First of all, the city, now without walls, could expand. A new square and cathedral was established just outside the old city gate, on top of a natural lake that previously had served as a moat, but which now was to be filled in. A string of new houses began creeping out of the city towards the river Aker in the northeast, as if the city was seeking back to its old medieval roots across the bay. Indeed, the bay itself soon began to shrink. As harbour activity filled in the waters with sawdust, new land could be claimed and the harbour was eventually pushed three blocks east.
It also meant, however, that the fortress would need more space in order to be defended effectively. City blocks that were too near could be used as cover by attacking armies and were demolished on that very basis. The old square, thereby, lost much of its original layout. It also lost, as previously noted, it’s church.
The Swedish invasion of 1716 was repulsed, and though the Swedish king amassed new forces to finish the job, the second army never reached the city.
However, damage from the invasion was magnified by the fact that the city had no outer defences. Consequently, the city was caught between the invading Swedes on one hand and defensive cannon fire from the fortress on the other. Much of the damage was, therefore, caused by friendly fire. The city hall, for instance, was reduced to a shell, and never held the function of city hall again.
In terms of buildings, some differences can be noted in the style of the 18th as opposed to the preceding century. Half-timbered houses continued to be the most prevalent building-type, though the timber was often hid behind plaster. However, in brick buildings, the Dutch character of the 17th century fell out of favour and many stepped gables were altered to modern standards. The result was classical in inspiration, but the application of classical elements was modest and cautious.

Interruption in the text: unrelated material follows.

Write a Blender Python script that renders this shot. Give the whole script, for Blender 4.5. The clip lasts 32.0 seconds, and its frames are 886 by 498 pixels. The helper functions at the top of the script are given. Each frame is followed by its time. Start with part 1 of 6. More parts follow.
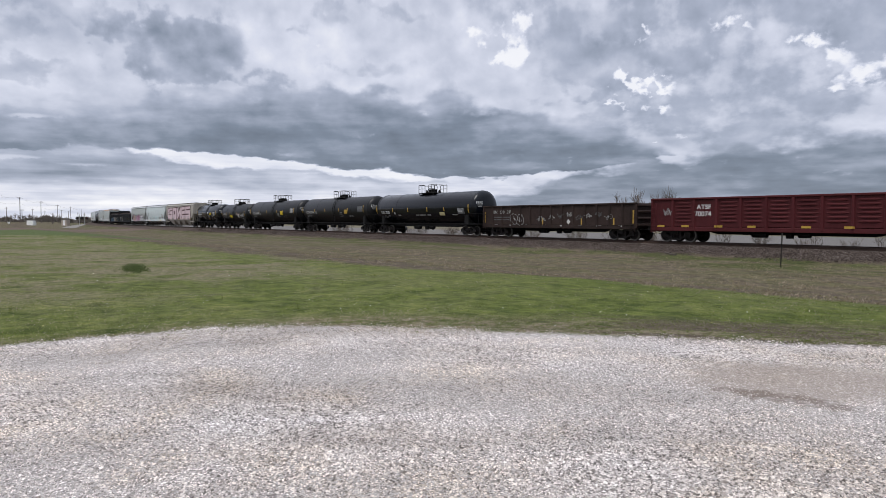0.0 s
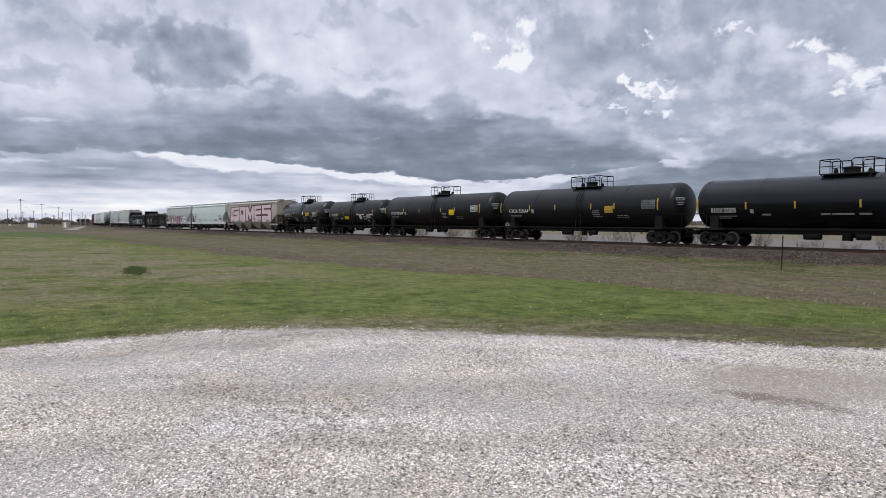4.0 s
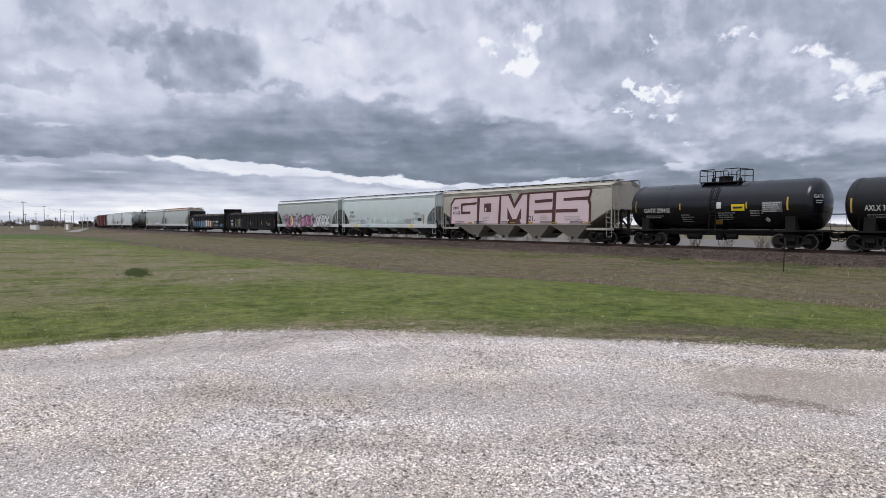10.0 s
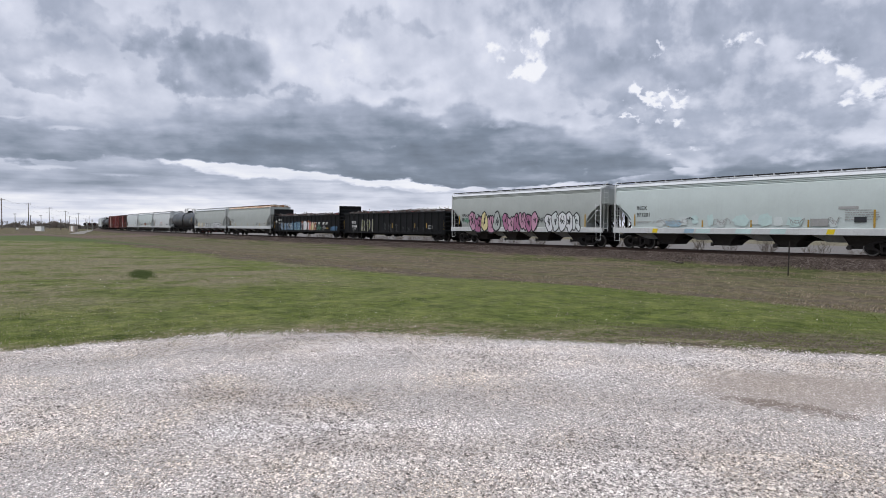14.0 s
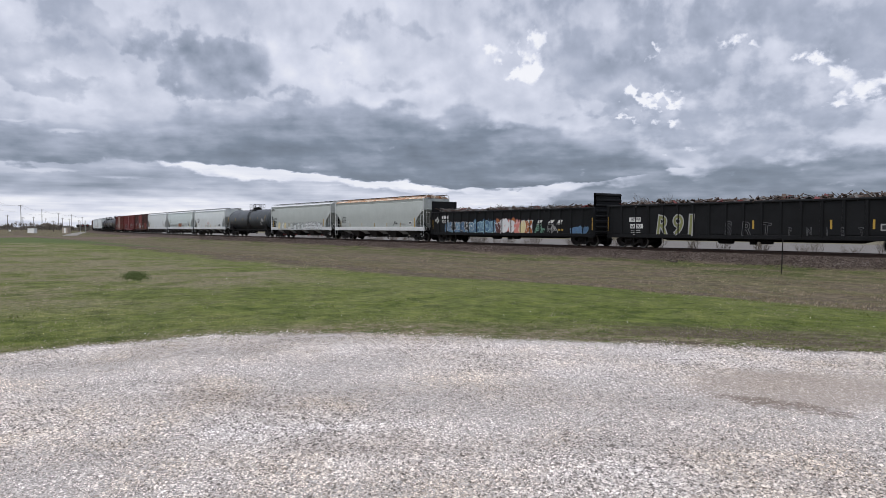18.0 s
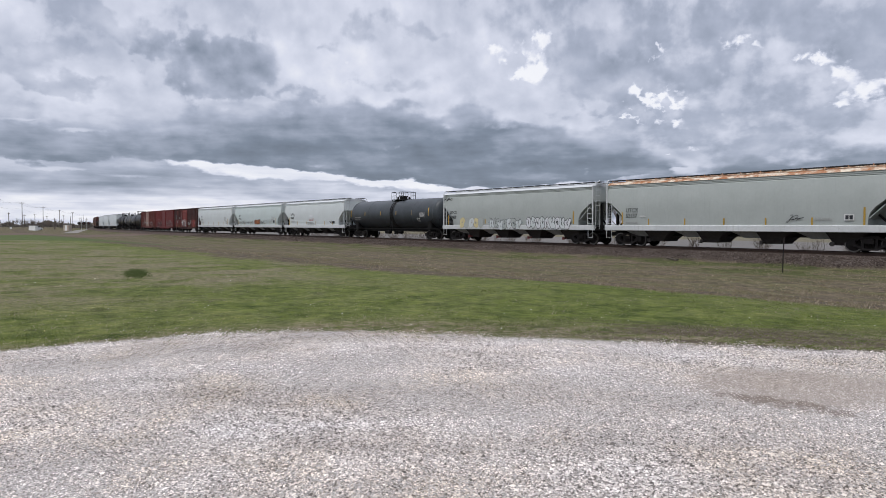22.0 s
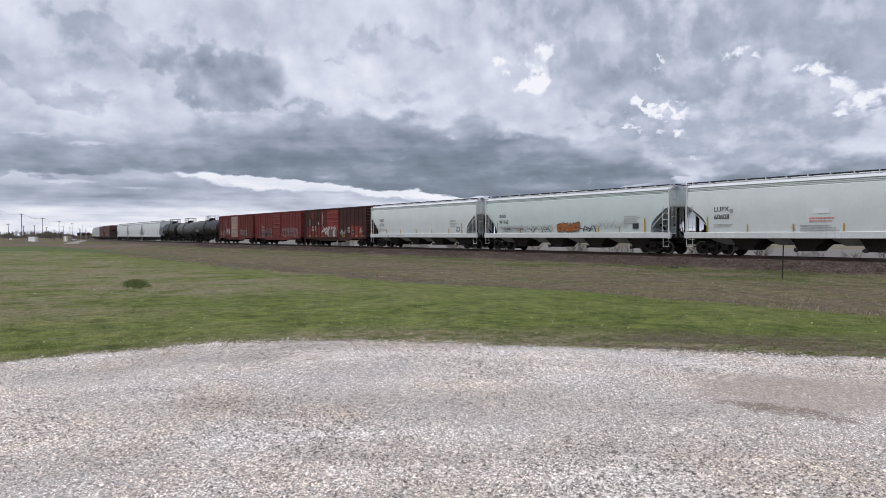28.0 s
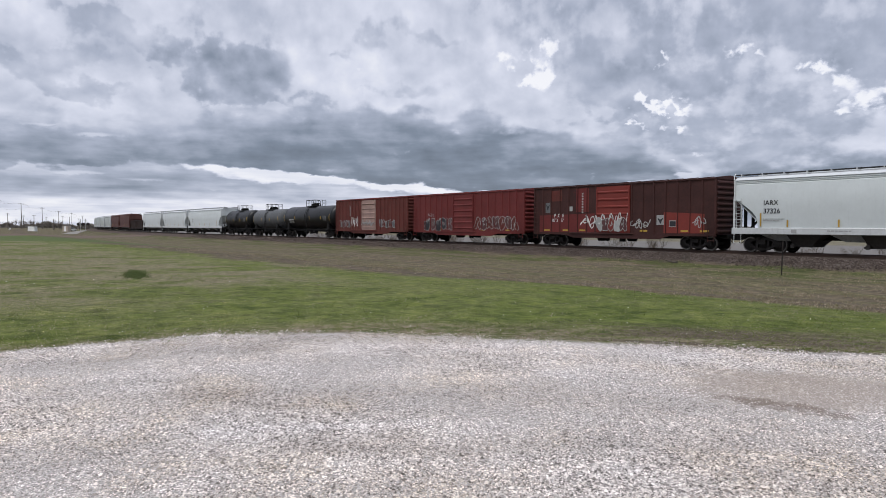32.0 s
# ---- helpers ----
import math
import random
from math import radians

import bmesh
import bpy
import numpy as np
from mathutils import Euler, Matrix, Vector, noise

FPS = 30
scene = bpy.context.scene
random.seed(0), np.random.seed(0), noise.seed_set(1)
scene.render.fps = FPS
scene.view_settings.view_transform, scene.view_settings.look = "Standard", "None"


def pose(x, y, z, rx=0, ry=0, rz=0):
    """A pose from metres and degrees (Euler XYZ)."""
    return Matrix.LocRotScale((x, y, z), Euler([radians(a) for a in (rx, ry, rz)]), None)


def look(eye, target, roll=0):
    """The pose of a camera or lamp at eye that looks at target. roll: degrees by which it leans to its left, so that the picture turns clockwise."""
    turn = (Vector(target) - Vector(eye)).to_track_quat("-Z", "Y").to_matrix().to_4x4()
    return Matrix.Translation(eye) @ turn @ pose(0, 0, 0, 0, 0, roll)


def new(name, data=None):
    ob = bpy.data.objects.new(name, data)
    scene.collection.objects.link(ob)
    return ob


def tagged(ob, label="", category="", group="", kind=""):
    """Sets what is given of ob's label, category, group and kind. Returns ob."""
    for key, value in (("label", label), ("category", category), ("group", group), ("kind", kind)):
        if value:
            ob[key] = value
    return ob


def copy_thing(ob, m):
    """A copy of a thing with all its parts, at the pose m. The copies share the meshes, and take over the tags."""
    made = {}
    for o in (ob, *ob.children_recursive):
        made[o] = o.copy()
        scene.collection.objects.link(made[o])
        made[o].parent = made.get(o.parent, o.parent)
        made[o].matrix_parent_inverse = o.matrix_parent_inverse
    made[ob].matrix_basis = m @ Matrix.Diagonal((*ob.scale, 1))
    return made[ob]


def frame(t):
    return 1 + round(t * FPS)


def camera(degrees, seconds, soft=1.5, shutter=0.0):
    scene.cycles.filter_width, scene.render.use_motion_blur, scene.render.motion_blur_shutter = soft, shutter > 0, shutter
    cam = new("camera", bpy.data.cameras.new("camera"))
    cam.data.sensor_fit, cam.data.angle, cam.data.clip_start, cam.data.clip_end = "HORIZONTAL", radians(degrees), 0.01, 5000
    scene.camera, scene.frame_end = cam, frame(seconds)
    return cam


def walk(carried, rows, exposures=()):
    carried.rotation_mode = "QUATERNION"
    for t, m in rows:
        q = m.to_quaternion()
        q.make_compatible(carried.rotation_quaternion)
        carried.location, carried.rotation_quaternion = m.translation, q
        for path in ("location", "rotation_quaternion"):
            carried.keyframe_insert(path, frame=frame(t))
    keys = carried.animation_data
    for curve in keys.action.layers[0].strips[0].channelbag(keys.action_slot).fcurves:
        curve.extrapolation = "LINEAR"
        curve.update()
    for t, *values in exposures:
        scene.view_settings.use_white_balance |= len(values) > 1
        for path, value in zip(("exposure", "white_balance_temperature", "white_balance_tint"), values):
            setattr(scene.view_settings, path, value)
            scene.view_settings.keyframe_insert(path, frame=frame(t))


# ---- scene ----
cam = camera(66.9, 32.0, soft=0.8)


def aim(yaw, pitch, roll):
    """The hand-held view from one standing place beside the line."""
    return pose(0, 0, 1.51, 0, 0, yaw) @ pose(0, 0, 0, 90 + pitch) @ pose(0, 0, 0, 0, 0, roll)


walk(cam, [
    (0.0, aim(53.007, -2.528, -0.001)),
    (0.5, aim(52.870, -2.617, -0.042)),
    (1.0, aim(52.826, -2.602, -0.002)),
    (1.5, aim(52.873, -2.486, 0.072)),
    (2.0, aim(52.980, -2.359, 0.066)),
    (2.5, aim(53.060, -2.331, 0.075)),
    (3.0, aim(53.134, -2.319, 0.045)),
    (3.5, aim(53.094, -2.331, 0.076)),
    (5.5, aim(52.949, -2.223, -0.146)),
    (6.0, aim(52.976, -2.163, -0.143)),
    (6.5, aim(53.024, -2.143, -0.132)),
    (7.0, aim(53.048, -2.128, -0.080)),
    (7.5, aim(53.096, -2.128, -0.072)),
    (8.0, aim(53.124, -2.135, -0.073)),
    (8.5, aim(53.130, -2.160, 0.000)),
    (9.0, aim(53.130, -2.160, 0.000)),
    (9.5, aim(53.130, -2.160, 0.000)),
    (10.0, aim(53.197, -2.160, 0.005)),
    (10.5, aim(53.203, -2.084, 0.003)),
    (11.0, aim(53.198, -2.065, -0.055)),
    (11.5, aim(53.190, -2.011, -0.002)),
    (12.0, aim(53.171, -2.084, 0.012)),
    (12.5, aim(53.234, -2.070, 0.049)),
    (13.0, aim(53.355, -2.001, 0.133)),
    (13.5, aim(53.458, -1.933, 0.154)),
    (14.0, aim(53.506, -1.919, 0.180)),
    (14.5, aim(53.477, -1.951, 0.237)),
    (16.5, aim(53.001, -2.084, 0.001)),
    (17.0, aim(52.981, -2.011, 0.001)),
    (17.5, aim(53.034, -1.939, -0.010)),
    (18.0, aim(53.055, -1.913, -0.077)),
    (18.5, aim(53.121, -1.932, -0.024)),
    (19.0, aim(53.136, -1.938, -0.005)),
    (19.5, aim(53.143, -1.938, -0.003)),
    (20.0, aim(53.130, -2.011, 0.001)),
    (20.5, aim(53.130, -2.011, 0.001)),
    (21.0, aim(53.123, -2.011, -0.002)),
    (21.5, aim(53.130, -2.084, 0.003)),
    (22.0, aim(53.130, -2.084, 0.003)),
    (22.5, aim(53.128, -2.078, -0.020)),
    (23.0, aim(53.068, -2.011, -0.006)),
    (23.5, aim(52.988, -1.980, -0.077)),
    (24.0, aim(52.921, -1.907, -0.081)),
    (24.5, aim(52.852, -1.839, -0.105)),
    (25.0, aim(52.843, -1.759, -0.128)),
    (25.5, aim(52.866, -1.667, -0.183)),
    (27.5, aim(53.002, -1.451, -0.398)),
    (28.0, aim(53.096, -1.348, -0.332)),
    (28.5, aim(53.186, -1.286, -0.286)),
    (29.0, aim(53.203, -1.332, -0.244)),
    (29.5, aim(53.165, -1.484, -0.139)),
    (30.0, aim(53.124, -1.685, -0.079)),
    (30.5, aim(53.060, -1.857, -0.016)),
    (31.0, aim(53.080, -1.881, 0.066)),
    (31.5, aim(53.077, -1.921, 0.117)),
    (32.0, aim(53.066, -1.933, 0.144)),
], exposures=[(0, 0.0), (32, 0.0)])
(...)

The town had no porticoes and hardly any pilasters. Oftentimes, the only distinguishing features of Christiania town houses were tall roofs and plain rows of sash windows. Some bay windows continued to be built and some survived from older times. The most ambitious town houses, however, relied on relatively simple features: ornamental doorways or plain triangular pediments.
The city hall was moved to a house at the corner of what is now called Queen Street. Originally, the house faced the harbour, had stepped gables and, though it was built as a private residence, was crowned with an imposing tower. The building still has a courtyard front blocked off from the street by a screen. The tower may have been destroyed in 1716. In either case, the building as it now appears is roughly of the 18th century idiom. It is classical only in a symmetric streamlined sense, and the gables have been eliminated entirely.
The other major public landmark, the new cathedral of 1697, is also relatively plain and the tower is a short stump compared to its predecessor. The interior, however, is said to have acquired a respectable baroque interior thanks to gifts bestowed by prominent citizens. The church is still the cathedral of Oslo, though it was altered extensively in the mid 19th century.
Other examples of the new style, and generally the most interesting, are all private residences. Few of these, however, remain today. Still, a few exceptions can be found: The building that would later house the military academy was remodelled in 1761 and has survived on a corner on Queen Street. The building known as Treschowgården was built on reclaimed land in 1710. At the corner of the new square, on which the cathedral was built, stands a house from 1700. Several other buildings from the 17th century that bear 18th century alterations still exist also. Calmeyergården is a notable example.
Colletgården, perhaps the most impressive of the baroque palais of the period was demolished in the 1930s, despite being listed for preservation. However, It was rebuilt in the Norwegian folk museum and can still be seen there today.
Its main features are all centred: The doorframe capped by a segmental pediment, the quoin-like pilasters and the triangular pediment. The asymmetrical bay window of the secondary façade was left over from the previous design.